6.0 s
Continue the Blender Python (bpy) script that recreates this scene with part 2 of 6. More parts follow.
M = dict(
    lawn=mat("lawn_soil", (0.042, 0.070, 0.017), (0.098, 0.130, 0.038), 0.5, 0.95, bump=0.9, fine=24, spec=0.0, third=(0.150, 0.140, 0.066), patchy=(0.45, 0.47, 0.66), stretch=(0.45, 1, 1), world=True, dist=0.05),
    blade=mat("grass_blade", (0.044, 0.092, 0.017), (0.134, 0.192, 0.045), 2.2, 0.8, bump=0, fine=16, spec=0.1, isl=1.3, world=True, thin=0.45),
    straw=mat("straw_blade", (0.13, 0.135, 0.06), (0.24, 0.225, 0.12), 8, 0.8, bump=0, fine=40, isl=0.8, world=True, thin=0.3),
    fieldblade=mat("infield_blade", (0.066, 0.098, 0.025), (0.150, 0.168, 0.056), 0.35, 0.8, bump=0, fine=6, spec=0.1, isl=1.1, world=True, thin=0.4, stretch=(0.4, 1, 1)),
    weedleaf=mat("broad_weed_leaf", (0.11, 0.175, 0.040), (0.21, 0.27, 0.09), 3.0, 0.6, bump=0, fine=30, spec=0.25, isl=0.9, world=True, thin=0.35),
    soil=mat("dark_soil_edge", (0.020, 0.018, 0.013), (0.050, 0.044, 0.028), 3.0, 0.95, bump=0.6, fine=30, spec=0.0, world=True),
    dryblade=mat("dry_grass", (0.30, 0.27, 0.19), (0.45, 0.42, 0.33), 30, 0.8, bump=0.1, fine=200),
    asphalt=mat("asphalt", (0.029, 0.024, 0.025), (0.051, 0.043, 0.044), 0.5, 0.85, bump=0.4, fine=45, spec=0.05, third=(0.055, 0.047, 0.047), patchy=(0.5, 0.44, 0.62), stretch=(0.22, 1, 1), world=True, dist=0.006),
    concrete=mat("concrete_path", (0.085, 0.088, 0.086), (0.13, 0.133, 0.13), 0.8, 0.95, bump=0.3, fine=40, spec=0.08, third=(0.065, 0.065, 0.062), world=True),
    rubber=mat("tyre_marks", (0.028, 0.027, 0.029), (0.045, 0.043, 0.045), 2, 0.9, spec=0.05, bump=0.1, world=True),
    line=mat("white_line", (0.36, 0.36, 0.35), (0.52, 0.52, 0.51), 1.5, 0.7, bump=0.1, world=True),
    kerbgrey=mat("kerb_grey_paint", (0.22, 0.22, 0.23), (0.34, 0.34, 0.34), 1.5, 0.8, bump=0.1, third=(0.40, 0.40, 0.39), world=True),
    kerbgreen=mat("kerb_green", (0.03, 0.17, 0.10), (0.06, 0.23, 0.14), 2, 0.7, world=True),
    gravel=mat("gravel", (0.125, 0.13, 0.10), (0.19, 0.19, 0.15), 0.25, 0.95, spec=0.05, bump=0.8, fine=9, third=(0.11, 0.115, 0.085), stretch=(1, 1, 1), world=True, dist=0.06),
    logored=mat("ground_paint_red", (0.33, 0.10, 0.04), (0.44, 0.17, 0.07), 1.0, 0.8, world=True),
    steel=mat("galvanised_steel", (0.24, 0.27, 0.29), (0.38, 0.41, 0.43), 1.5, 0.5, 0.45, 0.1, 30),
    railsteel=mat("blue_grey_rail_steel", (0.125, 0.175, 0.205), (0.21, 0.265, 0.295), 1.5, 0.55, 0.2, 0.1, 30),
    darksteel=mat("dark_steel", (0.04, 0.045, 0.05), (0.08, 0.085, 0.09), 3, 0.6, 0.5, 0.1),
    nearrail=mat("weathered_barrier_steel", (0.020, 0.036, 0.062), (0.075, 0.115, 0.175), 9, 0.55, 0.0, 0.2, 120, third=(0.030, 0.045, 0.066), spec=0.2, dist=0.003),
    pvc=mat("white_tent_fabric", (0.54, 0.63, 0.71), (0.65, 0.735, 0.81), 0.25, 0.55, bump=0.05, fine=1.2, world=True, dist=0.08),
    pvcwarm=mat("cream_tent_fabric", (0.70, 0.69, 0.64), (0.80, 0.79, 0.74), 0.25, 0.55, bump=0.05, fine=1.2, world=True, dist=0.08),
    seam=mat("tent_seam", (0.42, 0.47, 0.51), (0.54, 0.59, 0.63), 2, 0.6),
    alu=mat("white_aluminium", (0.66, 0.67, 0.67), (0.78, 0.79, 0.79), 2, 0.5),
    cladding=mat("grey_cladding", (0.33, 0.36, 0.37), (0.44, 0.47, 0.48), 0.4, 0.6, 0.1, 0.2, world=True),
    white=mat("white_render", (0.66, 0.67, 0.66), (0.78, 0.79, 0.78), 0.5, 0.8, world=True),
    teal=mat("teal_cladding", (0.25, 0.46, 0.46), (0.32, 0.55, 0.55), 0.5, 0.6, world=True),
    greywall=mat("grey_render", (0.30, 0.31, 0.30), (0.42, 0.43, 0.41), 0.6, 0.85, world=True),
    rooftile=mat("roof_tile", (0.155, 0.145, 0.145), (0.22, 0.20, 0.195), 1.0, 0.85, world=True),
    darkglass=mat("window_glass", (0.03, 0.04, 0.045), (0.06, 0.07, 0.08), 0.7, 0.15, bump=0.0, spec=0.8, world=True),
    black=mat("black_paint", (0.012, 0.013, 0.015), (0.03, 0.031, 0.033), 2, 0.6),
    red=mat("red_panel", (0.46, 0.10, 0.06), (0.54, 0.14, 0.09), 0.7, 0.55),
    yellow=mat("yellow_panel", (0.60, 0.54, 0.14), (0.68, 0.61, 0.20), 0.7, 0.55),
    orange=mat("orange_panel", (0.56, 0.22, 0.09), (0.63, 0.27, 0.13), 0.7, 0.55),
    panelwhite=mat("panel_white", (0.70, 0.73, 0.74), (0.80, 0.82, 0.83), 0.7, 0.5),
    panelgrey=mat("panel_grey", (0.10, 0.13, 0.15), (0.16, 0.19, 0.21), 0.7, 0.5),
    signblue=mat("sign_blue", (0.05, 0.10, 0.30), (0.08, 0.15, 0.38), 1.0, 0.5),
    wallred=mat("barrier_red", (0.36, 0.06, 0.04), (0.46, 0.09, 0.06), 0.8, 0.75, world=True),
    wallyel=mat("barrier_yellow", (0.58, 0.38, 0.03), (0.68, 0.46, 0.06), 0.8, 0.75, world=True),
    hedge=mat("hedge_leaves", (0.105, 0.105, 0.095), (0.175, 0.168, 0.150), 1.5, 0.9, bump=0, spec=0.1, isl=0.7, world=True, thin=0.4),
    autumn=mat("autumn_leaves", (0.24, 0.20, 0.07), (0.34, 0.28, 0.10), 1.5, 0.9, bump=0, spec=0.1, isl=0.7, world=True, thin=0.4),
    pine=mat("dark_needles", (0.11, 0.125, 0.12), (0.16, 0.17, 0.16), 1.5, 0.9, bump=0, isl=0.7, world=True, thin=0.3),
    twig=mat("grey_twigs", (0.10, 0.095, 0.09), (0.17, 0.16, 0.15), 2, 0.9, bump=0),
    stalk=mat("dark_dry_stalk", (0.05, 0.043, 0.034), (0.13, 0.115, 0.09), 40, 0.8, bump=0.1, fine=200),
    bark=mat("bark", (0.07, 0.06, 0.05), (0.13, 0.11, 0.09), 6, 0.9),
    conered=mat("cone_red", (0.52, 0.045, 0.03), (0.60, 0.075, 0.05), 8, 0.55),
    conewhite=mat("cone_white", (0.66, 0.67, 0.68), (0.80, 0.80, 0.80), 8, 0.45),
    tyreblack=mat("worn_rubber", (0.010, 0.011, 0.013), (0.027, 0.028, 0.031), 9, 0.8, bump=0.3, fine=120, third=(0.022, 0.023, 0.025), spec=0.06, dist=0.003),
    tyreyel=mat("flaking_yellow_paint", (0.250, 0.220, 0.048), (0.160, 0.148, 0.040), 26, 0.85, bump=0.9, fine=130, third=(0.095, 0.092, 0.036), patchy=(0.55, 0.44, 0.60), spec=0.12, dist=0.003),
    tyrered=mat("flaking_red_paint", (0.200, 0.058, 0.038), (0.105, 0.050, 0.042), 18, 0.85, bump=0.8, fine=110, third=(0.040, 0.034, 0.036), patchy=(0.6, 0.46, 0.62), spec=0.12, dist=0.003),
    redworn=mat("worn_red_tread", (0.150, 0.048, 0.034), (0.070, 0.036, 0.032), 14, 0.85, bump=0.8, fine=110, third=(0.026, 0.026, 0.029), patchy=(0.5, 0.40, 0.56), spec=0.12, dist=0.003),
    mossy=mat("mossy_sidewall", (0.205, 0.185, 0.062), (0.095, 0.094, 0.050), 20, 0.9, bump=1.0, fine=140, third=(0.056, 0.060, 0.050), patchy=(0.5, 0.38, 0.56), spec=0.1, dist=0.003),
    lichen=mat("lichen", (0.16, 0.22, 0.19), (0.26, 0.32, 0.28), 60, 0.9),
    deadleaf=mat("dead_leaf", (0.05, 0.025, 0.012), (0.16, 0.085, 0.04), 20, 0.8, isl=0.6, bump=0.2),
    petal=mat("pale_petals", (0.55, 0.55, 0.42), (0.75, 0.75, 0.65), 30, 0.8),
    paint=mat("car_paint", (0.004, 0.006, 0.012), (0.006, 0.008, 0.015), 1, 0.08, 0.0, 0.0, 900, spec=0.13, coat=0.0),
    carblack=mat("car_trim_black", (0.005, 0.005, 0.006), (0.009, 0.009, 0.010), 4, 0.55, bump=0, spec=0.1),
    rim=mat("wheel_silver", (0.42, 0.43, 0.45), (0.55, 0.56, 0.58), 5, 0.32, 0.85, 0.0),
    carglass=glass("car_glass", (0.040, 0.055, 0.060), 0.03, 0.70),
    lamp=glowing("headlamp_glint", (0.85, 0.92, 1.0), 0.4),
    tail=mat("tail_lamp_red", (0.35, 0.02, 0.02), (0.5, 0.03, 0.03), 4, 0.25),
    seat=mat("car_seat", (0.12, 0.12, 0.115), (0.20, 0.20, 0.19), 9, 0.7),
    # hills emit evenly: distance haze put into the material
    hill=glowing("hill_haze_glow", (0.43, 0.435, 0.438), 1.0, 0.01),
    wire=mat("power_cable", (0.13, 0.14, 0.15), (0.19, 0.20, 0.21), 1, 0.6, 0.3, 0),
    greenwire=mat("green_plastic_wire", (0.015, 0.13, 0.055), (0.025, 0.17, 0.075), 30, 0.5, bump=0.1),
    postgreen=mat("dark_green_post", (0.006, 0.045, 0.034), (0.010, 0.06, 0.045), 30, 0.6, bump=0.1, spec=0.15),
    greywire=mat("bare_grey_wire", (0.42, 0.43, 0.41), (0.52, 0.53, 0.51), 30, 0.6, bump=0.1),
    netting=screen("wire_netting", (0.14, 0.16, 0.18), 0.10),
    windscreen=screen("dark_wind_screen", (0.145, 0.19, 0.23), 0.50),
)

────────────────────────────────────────

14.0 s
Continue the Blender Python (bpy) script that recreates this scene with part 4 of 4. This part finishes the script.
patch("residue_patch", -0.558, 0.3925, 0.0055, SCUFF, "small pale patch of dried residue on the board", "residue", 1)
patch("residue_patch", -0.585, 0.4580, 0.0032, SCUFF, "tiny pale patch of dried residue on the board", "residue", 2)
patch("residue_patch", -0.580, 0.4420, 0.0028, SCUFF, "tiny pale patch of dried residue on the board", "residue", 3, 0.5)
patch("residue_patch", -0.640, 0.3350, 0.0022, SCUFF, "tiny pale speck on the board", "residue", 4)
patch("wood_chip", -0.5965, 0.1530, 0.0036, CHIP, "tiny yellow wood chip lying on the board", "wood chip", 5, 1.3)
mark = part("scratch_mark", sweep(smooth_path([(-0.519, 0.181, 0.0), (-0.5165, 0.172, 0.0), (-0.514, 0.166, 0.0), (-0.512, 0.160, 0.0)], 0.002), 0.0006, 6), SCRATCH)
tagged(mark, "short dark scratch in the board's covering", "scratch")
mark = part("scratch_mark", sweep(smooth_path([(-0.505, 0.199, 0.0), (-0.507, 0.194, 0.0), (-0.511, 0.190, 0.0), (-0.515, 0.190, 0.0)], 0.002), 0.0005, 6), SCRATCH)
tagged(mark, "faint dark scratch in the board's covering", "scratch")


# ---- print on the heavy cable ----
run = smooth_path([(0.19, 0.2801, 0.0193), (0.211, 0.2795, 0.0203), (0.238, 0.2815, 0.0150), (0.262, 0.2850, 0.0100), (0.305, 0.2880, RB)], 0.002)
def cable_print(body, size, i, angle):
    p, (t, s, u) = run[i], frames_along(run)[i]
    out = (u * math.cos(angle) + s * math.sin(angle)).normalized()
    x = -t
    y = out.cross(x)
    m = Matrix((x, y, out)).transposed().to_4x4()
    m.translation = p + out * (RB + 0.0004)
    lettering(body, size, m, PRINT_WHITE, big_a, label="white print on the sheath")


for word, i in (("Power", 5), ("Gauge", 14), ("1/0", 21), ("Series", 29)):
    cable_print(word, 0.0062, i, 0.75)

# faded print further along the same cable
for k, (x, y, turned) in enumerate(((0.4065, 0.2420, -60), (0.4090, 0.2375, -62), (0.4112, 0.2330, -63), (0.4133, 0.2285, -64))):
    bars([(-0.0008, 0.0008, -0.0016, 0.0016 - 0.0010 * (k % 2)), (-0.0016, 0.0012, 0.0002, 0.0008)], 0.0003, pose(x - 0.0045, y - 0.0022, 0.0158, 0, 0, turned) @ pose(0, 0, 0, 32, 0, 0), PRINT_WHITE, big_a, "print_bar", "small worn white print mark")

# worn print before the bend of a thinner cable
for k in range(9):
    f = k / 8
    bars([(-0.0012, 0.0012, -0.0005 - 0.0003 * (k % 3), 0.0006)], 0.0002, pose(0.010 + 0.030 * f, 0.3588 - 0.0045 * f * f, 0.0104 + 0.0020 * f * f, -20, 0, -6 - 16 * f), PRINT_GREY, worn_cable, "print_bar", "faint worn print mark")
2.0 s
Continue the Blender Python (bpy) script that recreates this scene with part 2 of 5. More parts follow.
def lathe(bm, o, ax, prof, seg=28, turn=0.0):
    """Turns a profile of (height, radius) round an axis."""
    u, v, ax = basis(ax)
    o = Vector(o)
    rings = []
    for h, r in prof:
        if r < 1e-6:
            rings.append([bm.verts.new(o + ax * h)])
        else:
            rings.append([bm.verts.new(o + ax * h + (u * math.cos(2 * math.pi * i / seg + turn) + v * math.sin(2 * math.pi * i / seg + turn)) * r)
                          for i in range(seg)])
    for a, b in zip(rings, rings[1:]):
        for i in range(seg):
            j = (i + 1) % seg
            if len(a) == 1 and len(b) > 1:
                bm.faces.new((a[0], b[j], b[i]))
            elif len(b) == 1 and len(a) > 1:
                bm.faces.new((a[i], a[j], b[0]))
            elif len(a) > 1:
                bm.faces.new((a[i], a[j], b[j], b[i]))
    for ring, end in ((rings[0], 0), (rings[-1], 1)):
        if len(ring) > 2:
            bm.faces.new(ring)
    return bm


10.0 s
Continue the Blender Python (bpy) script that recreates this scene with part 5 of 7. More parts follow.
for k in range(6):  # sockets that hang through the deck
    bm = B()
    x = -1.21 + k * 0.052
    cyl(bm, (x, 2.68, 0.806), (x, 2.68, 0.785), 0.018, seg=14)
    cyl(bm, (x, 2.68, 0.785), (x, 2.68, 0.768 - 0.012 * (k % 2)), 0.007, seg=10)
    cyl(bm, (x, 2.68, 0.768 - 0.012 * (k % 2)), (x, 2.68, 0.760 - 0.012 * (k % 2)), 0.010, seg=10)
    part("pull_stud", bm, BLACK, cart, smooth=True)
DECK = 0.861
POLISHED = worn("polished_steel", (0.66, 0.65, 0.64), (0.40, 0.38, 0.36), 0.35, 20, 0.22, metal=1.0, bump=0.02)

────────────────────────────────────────

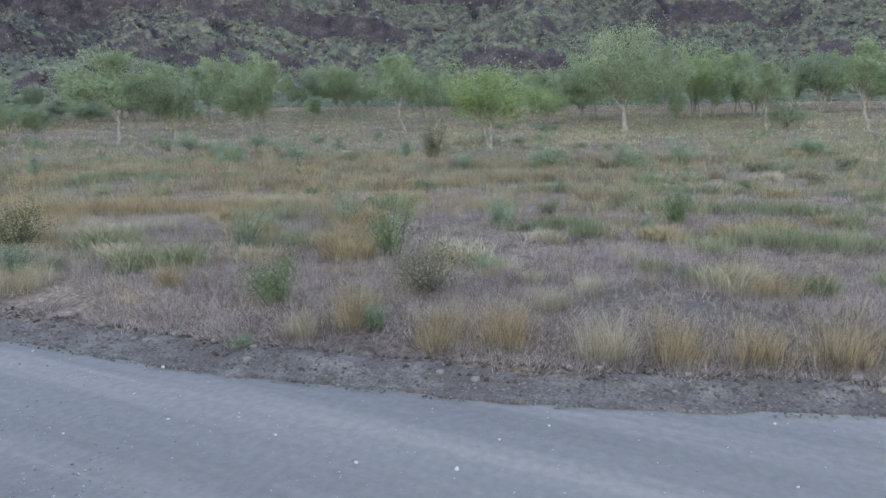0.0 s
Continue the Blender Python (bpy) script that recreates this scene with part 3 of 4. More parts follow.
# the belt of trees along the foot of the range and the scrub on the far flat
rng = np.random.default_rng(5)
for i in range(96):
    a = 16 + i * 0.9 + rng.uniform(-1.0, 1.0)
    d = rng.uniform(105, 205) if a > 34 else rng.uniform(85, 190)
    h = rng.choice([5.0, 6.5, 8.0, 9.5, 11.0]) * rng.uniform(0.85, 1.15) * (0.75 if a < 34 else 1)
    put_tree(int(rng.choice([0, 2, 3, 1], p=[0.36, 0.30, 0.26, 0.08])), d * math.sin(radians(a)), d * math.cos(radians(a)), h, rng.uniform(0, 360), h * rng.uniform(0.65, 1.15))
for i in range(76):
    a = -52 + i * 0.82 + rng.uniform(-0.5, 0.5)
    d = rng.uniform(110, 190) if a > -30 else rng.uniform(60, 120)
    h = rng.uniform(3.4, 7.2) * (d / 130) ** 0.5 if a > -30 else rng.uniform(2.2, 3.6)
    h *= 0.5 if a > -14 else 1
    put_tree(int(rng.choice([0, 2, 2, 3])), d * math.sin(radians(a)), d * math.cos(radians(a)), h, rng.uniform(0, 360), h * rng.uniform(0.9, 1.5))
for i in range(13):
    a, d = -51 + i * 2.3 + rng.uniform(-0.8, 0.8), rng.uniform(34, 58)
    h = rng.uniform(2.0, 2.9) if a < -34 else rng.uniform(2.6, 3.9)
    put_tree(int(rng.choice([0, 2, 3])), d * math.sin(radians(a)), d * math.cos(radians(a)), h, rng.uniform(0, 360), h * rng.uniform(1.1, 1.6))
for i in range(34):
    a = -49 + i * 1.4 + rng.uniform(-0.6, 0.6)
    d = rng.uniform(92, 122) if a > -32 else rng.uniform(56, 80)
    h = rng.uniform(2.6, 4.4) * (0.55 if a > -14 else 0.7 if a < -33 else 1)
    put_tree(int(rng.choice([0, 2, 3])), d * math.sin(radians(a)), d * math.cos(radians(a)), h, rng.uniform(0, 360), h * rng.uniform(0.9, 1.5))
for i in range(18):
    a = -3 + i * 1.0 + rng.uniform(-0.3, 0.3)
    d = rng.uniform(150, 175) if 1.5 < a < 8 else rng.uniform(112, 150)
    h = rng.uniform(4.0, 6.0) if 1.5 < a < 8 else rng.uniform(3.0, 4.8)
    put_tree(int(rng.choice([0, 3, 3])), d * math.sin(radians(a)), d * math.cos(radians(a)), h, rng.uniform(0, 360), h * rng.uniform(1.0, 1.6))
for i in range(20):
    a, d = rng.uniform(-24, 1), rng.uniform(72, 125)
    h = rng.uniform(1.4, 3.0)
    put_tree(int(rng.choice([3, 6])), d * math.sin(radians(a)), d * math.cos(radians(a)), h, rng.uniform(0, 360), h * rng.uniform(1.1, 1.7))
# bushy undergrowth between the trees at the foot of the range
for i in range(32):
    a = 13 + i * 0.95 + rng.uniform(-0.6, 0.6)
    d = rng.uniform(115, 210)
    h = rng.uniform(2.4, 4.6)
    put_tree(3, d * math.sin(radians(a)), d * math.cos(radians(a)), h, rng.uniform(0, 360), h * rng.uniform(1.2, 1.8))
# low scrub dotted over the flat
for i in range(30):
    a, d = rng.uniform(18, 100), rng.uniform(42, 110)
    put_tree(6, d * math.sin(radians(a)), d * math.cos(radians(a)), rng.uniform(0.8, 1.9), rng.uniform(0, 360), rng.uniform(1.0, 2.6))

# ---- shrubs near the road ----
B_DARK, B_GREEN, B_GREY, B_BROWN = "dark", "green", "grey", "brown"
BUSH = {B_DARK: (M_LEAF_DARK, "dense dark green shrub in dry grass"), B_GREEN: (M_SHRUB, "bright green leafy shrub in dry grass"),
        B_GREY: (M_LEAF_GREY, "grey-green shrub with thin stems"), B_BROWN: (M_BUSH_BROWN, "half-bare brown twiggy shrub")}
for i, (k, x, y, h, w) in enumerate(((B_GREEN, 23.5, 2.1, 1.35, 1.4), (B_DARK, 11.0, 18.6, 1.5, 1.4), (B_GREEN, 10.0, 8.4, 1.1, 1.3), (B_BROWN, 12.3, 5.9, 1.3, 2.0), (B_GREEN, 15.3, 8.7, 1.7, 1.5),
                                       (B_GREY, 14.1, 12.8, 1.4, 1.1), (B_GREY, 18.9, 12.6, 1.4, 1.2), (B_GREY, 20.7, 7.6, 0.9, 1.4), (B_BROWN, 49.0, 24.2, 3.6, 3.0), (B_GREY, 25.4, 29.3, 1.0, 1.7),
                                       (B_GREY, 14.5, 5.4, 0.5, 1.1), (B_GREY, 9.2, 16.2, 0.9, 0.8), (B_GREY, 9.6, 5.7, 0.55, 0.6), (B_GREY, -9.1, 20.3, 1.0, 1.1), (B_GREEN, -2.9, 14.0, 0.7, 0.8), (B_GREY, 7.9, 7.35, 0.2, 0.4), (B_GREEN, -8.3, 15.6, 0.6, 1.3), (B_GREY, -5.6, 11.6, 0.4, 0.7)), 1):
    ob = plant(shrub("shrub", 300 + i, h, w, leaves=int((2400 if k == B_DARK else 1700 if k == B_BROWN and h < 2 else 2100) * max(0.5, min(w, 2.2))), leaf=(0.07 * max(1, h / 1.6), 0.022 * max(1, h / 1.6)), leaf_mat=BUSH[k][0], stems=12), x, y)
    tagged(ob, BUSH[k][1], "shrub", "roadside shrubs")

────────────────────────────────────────

Written instruction :: Point out every line holding the string "Python" and copy it.

Result ::
Continue the Blender Python (bpy) script that recreates this scene with part 2 of 6. More parts follow.
Continue the Blender Python (bpy) script that recreates this scene with part 4 of 4. This part finishes the script.
Continue the Blender Python (bpy) script that recreates this scene with part 2 of 5. More parts follow.
Continue the Blender Python (bpy) script that recreates this scene with part 5 of 7. More parts follow.
Continue the Blender Python (bpy) script that recreates this scene with part 3 of 4. More parts follow.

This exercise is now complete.